Homestead kicks off renovations to 1920s Seminole Theatre

 
May 12, 2015
When tourists and residents walk through Homestead's historic downtown, it's hard to miss the large, red and yellow neon sign that reads "Seminole Theatre."

What once was a bustling movie palace in the early 1920s, slowly became a deteriorated structure that eventually closed in 1979.

On Monday, Homestead officials celebrated the start of renovations to the historic Seminole theatre, which they hope will once again open its doors to the public by the end of this year.

In a May 2014 bond referendum, 64 percent of Homestead voters approved the theater's restoration, raising $5 million by increasing property tax bills 19 cents per $1,000 of taxable property value.
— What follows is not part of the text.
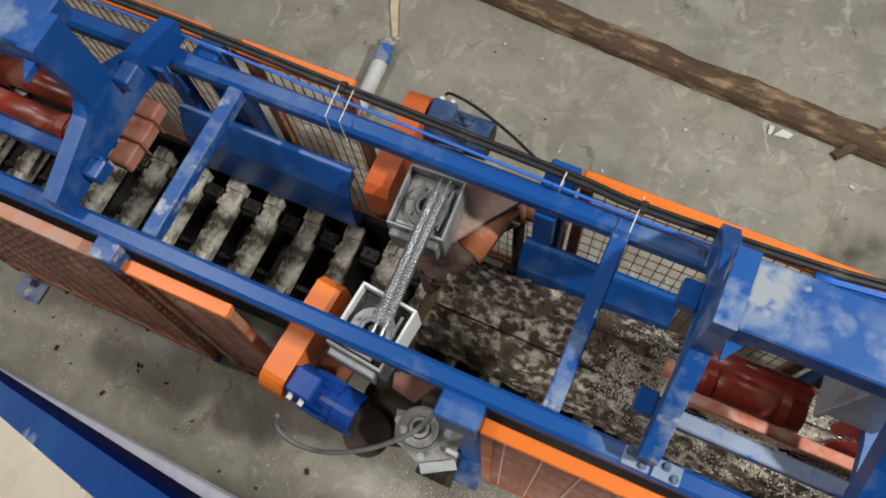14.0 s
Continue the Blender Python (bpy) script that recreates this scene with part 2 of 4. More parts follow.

Last March, the city council assigned Munilla Construction Management with the renovation project.

Ruth Campbell, 94, said the overhauling of the theater marks a point of growth for the community as residents are "willing to support it, pay for it and allow it to happen."

"It's just wonderful for me to just sit and watch and hear and see all these people energized to get this done," said Campbell, who was the first councilwoman to be elected in Homestead, and remembers visiting the theater with her husband and watching, Gone with the Wind — originally released in 1939.

This is not the first time the building has been restored. After a fire in 1940, the landmark was renovated with its iconic Art Deco façade, and in 1992 the structure was acquired by the city of Homestead after it suffered significant damage from Hurricane Andrew.

Homestead Mayor Jeff Porter hopes this and other renovations to the town's city hall and police station will thrust life into Homestead's economy.

"It's just that one more positive opportunity to tout that the city is really on the move," said Porter, who sees his city as a central economic point between the Florida Keys and the Everglades.

"People are finally starting to embrace that Homestead is more than just agriculture. We have a vision that takes a lot of smaller pieces and we're chasing those pieces."